Now, make sure you have all day clear, and get your stuff together for a weekend or overnight trip. Carry all this stuff preferably in a backpack, so you get nice and sweaty. You can leave the backpack in a train locker for this next step.

Find a mountain. I used the hike from Nakayama-dera to its Okunoin, which was described as being a one-hour walk. If you use a one-hour walk, give yourself exactly two hours to complete the round trip and you should be good. This will impel you to book it up the mountain and also back down again. Do this at midday for maximum levels of disgusting; if there aren't white traces of salt on your shirt as it dries, you aren't really trying. Make sure, of course, to stay hydrated -- keep buying those water bottles and Pocari Sweats (I prefer Aquarius, but whatever).

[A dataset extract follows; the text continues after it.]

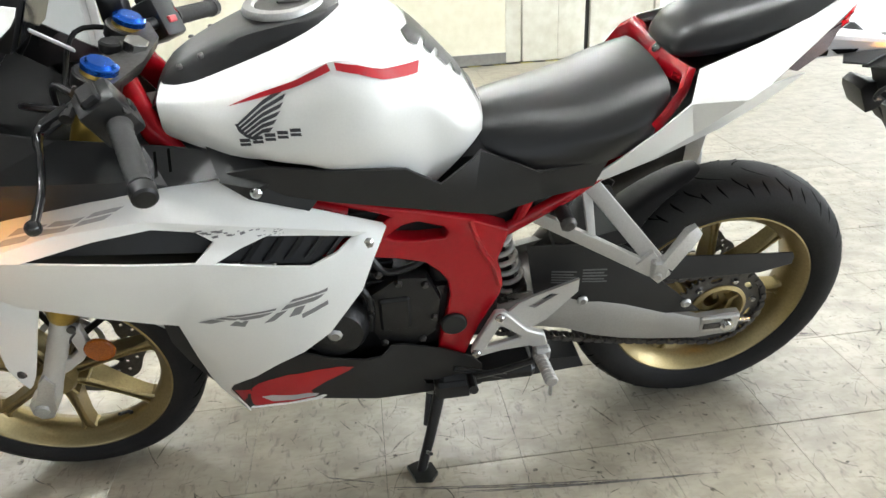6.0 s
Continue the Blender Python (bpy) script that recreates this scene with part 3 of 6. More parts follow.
def tread(bm, R, w, seed, count):
    """Curved sipes across the tread, as thin inlays on its crown, near black for their shade."""
    def surf(a, u, lift=0.0014):
        s = math.acos(max(-1, min(1, -u / 0.5)))
        r = R - 0.040 * w / 0.11 * (1 - math.sin(s)) ** 1.1 + lift
        return Vector((r * math.cos(a), u * w, r * math.sin(a)))
    for k in range(count):
        a0 = 2 * math.pi * k / count
        for sd in (-1, 1):
            for (u0, u1, sweep, da) in ((0.03, 0.25, 0.20, 0.0), (0.30, 0.46, 0.06, 0.10), (0.22, 0.42, 0.12, 0.21), (0.34, 0.47, 0.05, 0.30)):
                pts = []
                for i in range(7):
                    t = i / 6
                    u = u0 + (u1 - u0) * t
                    pts.append((a0 + da + sweep * t * t * 0.9 + (0.04 if sd > 0 else 0), u * sd))
                wd = 0.0027 / R
                va = [bm.verts.new(surf(a - wd * math.sin(math.pi * (i + 0.3) / 6.6), u)) for i, (a, u) in enumerate(pts)]
                vb = [bm.verts.new(surf(a + wd * math.sin(math.pi * (i + 0.3) / 6.6), u)) for i, (a, u) in enumerate(pts)]
                for i in range(6):
                    bm.faces.new((va[i], va[i + 1], vb[i + 1], vb[i]))


def make_wheel(name, R, w, centre, phase, hub_r, count):
    wheel = new(name)
    wheel.parent = moto
    wheel.matrix_local = Matrix.Translation(centre)
    bm = BM()
    add_tyre(bm, R, w, 0.222)
    tyre = part("tyre", bm, "rubber", wheel, "worn black tyre", 60)
    bm = BM()
    tread(bm, R, w, 1, count)
    tagged(part("tread_groove", bm, "groove", wheel, angle=60), kind="stuff")
    rw = 0.40 * w
    bm = BM()
    half = [(0.229, rw), (0.229, rw - 0.006), (0.221, rw - 0.008), (0.214, rw - 0.017), (0.207, rw - 0.024), (0.200, 0.012), (0.196, 0.0)]
    prof = [(0.229, -rw)] + half + [(r, -y) for r, y in half[::-1]][1:-1] + [(0.222, -rw - 0.001)]
    outer = [(0.229, rw), (0.224, rw + 0.0015), (0.218, rw - 0.003), (0.211, rw - 0.014), (0.203, rw - 0.022), (0.197, 0.014), (0.194, 0.0)]
    ring = outer + [(r, -y) for r, y in outer[::-1]][1:] + [(0.216 + 0.006, -rw + 0.01), (0.2, 0.0), (0.222, rw - 0.01)]
    add_lathe(bm, ring, 96)
    part("rim", bm, "gold", wheel, "gold painted cast rim", 30)
    bm = BM()
    add_lathe(bm, [(0.018, -0.062), (hub_r, -0.062), (hub_r * 1.1, -0.05), (hub_r * 1.1, -0.03), (hub_r * 0.75, -0.02), (hub_r * 0.75, 0.02), (hub_r * 1.1, 0.03), (hub_r * 1.1, 0.046), (hub_r * 0.95, 0.056), (0.018, 0.056)], 32)
    hub = part("hub", bm, "gold", wheel)
    for k in range(7):
        bm = BM()
        add_box(bm, (0.02, -0.012, -0.006), (0.06, 0.045, 0.006), 0.003, 1, pose(0, 0, 0, 0, -(phase + 360 / 7 * (k + 0.5)), 0))
        part("hub_rib", bm, "gold", wheel)
    for k in range(7):
        a = phase + 360 / 7 * k
        bm = BM()
        rings = []
        for r, hw, hd in ((0.034, 0.014, 0.03), (0.07, 0.0105, 0.027), (0.12, 0.0085, 0.022), (0.165, 0.009, 0.019), (0.19, 0.013, 0.017), (0.2, 0.021, 0.016)):
            rings.append([(r, -hd, -hw), (r, hd * 0.8, -hw), (r, hd, -hw * 0.7), (r, hd, -hw * 0.38), (r, hd - 0.006, -hw * 0.3), (r, hd - 0.006, hw * 0.3), (r, hd, hw * 0.38), (r, hd, hw * 0.7), (r, hd * 0.8, hw), (r, -hd, hw)])
        add_loft(bm, rings)
        part("spoke", bm, "gold", wheel, at=pose(0, 0, 0, 0, -a, 0), angle=25)
    bm = BM()
    p = pose(0, 0, 0, 0, 118 if R < 0.3 else 40, 0)
    add_tube(bm, [p @ Vector((0.196, 0.006, 0)), p @ Vector((0.185, 0.01, 0)), p @ Vector((0.166, 0.03, 0))], [0.005, 0.004, 0.004], 8)
    part("valve", bm, "black", wheel)
    return wheel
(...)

After you return from this endeavor, you should be pretty soaked. Allow yourself to dry off as you move on to your next destination - I used Katsuo-ji in northern Osaka. You get extra points if you work up another sweat, but at this point it isn't really necessary, because your lying shirt should be doing the work for you.

By the time the temples all close at five and you are on your way to stay at a friend's house, you will actually have people moving out of the seat next to you on the bus into seats some distance away. Congratulations!

"Miriam, for the first time since I became homeless, I actually smell like I am." - not the most PC thing I ever said. (She laughed at me because I had thrown my clothes outside onto the balcony and leaped into the shower almost as soon as she opened the door.)

As a side note, I was really tempted to see if a run in a good old American household dryer would cure my shirt of its lyin' ways, but in the end I just couldn't take it anymore and stuffed it in a trashcan in a bathroom somewhere in Miyagi prefecture. True story. Sometimes I still miss it. But not its lies.